**Objective:**
The data must be written out once more, precisely as given.

**Raw data:**
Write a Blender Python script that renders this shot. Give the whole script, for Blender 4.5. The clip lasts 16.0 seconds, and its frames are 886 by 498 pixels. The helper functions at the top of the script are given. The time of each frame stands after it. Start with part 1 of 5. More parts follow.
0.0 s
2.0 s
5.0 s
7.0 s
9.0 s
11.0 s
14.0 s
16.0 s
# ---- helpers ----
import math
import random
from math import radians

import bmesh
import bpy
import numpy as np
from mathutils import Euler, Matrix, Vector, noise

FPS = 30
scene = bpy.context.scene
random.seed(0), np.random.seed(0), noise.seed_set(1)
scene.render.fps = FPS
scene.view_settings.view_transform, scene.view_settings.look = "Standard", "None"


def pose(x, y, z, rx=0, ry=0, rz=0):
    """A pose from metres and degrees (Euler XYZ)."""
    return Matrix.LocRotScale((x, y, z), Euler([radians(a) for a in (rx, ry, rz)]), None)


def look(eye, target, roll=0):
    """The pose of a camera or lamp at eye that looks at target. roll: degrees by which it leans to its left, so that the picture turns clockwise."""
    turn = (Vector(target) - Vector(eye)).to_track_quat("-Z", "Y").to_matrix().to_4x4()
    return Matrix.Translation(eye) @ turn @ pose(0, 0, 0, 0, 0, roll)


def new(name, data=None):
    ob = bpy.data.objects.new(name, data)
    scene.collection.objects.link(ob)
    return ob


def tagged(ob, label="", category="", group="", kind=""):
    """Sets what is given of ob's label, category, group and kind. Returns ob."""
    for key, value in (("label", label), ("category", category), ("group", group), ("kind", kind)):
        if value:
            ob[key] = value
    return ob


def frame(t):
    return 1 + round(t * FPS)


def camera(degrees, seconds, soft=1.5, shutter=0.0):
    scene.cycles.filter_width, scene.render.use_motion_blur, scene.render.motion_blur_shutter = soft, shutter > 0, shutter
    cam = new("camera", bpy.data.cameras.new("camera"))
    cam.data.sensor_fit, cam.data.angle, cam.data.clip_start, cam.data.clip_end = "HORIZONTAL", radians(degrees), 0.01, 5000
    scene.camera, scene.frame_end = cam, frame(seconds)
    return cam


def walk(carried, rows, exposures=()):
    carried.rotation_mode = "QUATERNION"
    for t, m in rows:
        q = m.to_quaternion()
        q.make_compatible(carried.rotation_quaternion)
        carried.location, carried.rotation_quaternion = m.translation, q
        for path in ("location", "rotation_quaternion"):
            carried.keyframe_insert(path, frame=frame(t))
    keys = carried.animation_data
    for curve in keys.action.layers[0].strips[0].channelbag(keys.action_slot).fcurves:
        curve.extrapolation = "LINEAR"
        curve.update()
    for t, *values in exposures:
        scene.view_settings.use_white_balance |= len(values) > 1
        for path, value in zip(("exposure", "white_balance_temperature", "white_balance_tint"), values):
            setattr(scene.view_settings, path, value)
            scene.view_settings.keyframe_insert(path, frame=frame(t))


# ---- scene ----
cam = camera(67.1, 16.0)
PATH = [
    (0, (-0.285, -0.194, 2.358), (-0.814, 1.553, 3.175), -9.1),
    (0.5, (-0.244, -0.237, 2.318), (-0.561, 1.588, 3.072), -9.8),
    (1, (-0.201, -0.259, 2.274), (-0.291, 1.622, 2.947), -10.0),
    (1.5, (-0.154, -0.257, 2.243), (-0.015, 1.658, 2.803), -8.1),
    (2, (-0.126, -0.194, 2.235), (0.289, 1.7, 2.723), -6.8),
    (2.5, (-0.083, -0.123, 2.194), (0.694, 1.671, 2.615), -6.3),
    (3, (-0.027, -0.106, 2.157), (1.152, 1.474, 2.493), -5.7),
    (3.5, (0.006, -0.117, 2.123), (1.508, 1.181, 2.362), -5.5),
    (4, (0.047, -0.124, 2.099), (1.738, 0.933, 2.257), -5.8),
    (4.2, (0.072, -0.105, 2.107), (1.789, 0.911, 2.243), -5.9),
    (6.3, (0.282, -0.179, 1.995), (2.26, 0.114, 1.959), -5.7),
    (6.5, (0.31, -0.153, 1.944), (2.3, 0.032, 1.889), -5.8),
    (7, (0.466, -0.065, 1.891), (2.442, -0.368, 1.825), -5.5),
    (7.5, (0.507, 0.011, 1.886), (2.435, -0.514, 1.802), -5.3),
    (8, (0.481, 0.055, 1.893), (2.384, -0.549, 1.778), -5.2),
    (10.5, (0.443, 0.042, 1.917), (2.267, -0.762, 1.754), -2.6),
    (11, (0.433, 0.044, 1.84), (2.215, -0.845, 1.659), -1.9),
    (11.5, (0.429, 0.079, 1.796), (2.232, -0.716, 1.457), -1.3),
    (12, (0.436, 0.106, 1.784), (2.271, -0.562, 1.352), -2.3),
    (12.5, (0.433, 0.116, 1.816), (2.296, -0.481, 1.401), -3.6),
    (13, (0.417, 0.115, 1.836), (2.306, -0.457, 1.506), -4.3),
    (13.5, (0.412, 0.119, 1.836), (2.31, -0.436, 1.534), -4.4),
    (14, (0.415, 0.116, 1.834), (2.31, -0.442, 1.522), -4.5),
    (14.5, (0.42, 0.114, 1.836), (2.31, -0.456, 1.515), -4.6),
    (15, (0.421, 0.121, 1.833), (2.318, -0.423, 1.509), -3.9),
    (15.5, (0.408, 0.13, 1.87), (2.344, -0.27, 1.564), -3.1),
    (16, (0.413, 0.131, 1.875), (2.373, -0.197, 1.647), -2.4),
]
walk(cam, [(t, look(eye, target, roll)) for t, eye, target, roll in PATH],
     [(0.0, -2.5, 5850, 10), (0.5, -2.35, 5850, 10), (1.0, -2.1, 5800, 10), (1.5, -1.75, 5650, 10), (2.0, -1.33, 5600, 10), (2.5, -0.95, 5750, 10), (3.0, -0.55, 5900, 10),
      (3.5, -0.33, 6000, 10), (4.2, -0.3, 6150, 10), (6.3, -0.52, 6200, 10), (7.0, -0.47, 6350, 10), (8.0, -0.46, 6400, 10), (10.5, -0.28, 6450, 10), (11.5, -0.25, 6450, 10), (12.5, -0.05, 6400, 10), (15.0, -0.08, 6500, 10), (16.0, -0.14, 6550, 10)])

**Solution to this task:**
Write a Blender Python script that renders this shot. Give the whole script, for Blender 4.5. The clip lasts 16.0 seconds, and its frames are 886 by 498 pixels. The helper functions at the top of the script are given. The time of each frame stands after it. Start with part 1 of 5. More parts follow.
0.0 s
2.0 s
5.0 s
7.0 s
9.0 s
11.0 s
14.0 s
16.0 s
# ---- helpers ----
import math
import random
from math import radians

import bmesh
import bpy
import numpy as np
from mathutils import Euler, Matrix, Vector, noise

FPS = 30
scene = bpy.context.scene
random.seed(0), np.random.seed(0), noise.seed_set(1)
scene.render.fps = FPS
scene.view_settings.view_transform, scene.view_settings.look = "Standard", "None"


def pose(x, y, z, rx=0, ry=0, rz=0):
    """A pose from metres and degrees (Euler XYZ)."""
    return Matrix.LocRotScale((x, y, z), Euler([radians(a) for a in (rx, ry, rz)]), None)


def look(eye, target, roll=0):
    """The pose of a camera or lamp at eye that looks at target. roll: degrees by which it leans to its left, so that the picture turns clockwise."""
    turn = (Vector(target) - Vector(eye)).to_track_quat("-Z", "Y").to_matrix().to_4x4()
    return Matrix.Translation(eye) @ turn @ pose(0, 0, 0, 0, 0, roll)


def new(name, data=None):
    ob = bpy.data.objects.new(name, data)
    scene.collection.objects.link(ob)
    return ob


def tagged(ob, label="", category="", group="", kind=""):
    """Sets what is given of ob's label, category, group and kind. Returns ob."""
    for key, value in (("label", label), ("category", category), ("group", group), ("kind", kind)):
        if value:
            ob[key] = value
    return ob


def frame(t):
    return 1 + round(t * FPS)


def camera(degrees, seconds, soft=1.5, shutter=0.0):
    scene.cycles.filter_width, scene.render.use_motion_blur, scene.render.motion_blur_shutter = soft, shutter > 0, shutter
    cam = new("camera", bpy.data.cameras.new("camera"))
    cam.data.sensor_fit, cam.data.angle, cam.data.clip_start, cam.data.clip_end = "HORIZONTAL", radians(degrees), 0.01, 5000
    scene.camera, scene.frame_end = cam, frame(seconds)
    return cam


def walk(carried, rows, exposures=()):
    carried.rotation_mode = "QUATERNION"
    for t, m in rows:
        q = m.to_quaternion()
        q.make_compatible(carried.rotation_quaternion)
        carried.location, carried.rotation_quaternion = m.translation, q
        for path in ("location", "rotation_quaternion"):
            carried.keyframe_insert(path, frame=frame(t))
    keys = carried.animation_data
    for curve in keys.action.layers[0].strips[0].channelbag(keys.action_slot).fcurves:
        curve.extrapolation = "LINEAR"
        curve.update()
    for t, *values in exposures:
        scene.view_settings.use_white_balance |= len(values) > 1
        for path, value in zip(("exposure", "white_balance_temperature", "white_balance_tint"), values):
            setattr(scene.view_settings, path, value)
            scene.view_settings.keyframe_insert(path, frame=frame(t))


# ---- scene ----
cam = camera(67.1, 16.0)
PATH = [
    (0, (-0.285, -0.194, 2.358), (-0.814, 1.553, 3.175), -9.1),
    (0.5, (-0.244, -0.237, 2.318), (-0.561, 1.588, 3.072), -9.8),
    (1, (-0.201, -0.259, 2.274), (-0.291, 1.622, 2.947), -10.0),
    (1.5, (-0.154, -0.257, 2.243), (-0.015, 1.658, 2.803), -8.1),
    (2, (-0.126, -0.194, 2.235), (0.289, 1.7, 2.723), -6.8),
    (2.5, (-0.083, -0.123, 2.194), (0.694, 1.671, 2.615), -6.3),
    (3, (-0.027, -0.106, 2.157), (1.152, 1.474, 2.493), -5.7),
    (3.5, (0.006, -0.117, 2.123), (1.508, 1.181, 2.362), -5.5),
    (4, (0.047, -0.124, 2.099), (1.738, 0.933, 2.257), -5.8),
    (4.2, (0.072, -0.105, 2.107), (1.789, 0.911, 2.243), -5.9),
    (6.3, (0.282, -0.179, 1.995), (2.26, 0.114, 1.959), -5.7),
    (6.5, (0.31, -0.153, 1.944), (2.3, 0.032, 1.889), -5.8),
    (7, (0.466, -0.065, 1.891), (2.442, -0.368, 1.825), -5.5),
    (7.5, (0.507, 0.011, 1.886), (2.435, -0.514, 1.802), -5.3),
    (8, (0.481, 0.055, 1.893), (2.384, -0.549, 1.778), -5.2),
    (10.5, (0.443, 0.042, 1.917), (2.267, -0.762, 1.754), -2.6),
    (11, (0.433, 0.044, 1.84), (2.215, -0.845, 1.659), -1.9),
    (11.5, (0.429, 0.079, 1.796), (2.232, -0.716, 1.457), -1.3),
    (12, (0.436, 0.106, 1.784), (2.271, -0.562, 1.352), -2.3),
    (12.5, (0.433, 0.116, 1.816), (2.296, -0.481, 1.401), -3.6),
    (13, (0.417, 0.115, 1.836), (2.306, -0.457, 1.506), -4.3),
    (13.5, (0.412, 0.119, 1.836), (2.31, -0.436, 1.534), -4.4),
    (14, (0.415, 0.116, 1.834), (2.31, -0.442, 1.522), -4.5),
    (14.5, (0.42, 0.114, 1.836), (2.31, -0.456, 1.515), -4.6),
    (15, (0.421, 0.121, 1.833), (2.318, -0.423, 1.509), -3.9),
    (15.5, (0.408, 0.13, 1.87), (2.344, -0.27, 1.564), -3.1),
    (16, (0.413, 0.131, 1.875), (2.373, -0.197, 1.647), -2.4),
]
walk(cam, [(t, look(eye, target, roll)) for t, eye, target, roll in PATH],
     [(0.0, -2.5, 5850, 10), (0.5, -2.35, 5850, 10), (1.0, -2.1, 5800, 10), (1.5, -1.75, 5650, 10), (2.0, -1.33, 5600, 10), (2.5, -0.95, 5750, 10), (3.0, -0.55, 5900, 10),
      (3.5, -0.33, 6000, 10), (4.2, -0.3, 6150, 10), (6.3, -0.52, 6200, 10), (7.0, -0.47, 6350, 10), (8.0, -0.46, 6400, 10), (10.5, -0.28, 6450, 10), (11.5, -0.25, 6450, 10), (12.5, -0.05, 6400, 10), (15.0, -0.08, 6500, 10), (16.0, -0.14, 6550, 10)])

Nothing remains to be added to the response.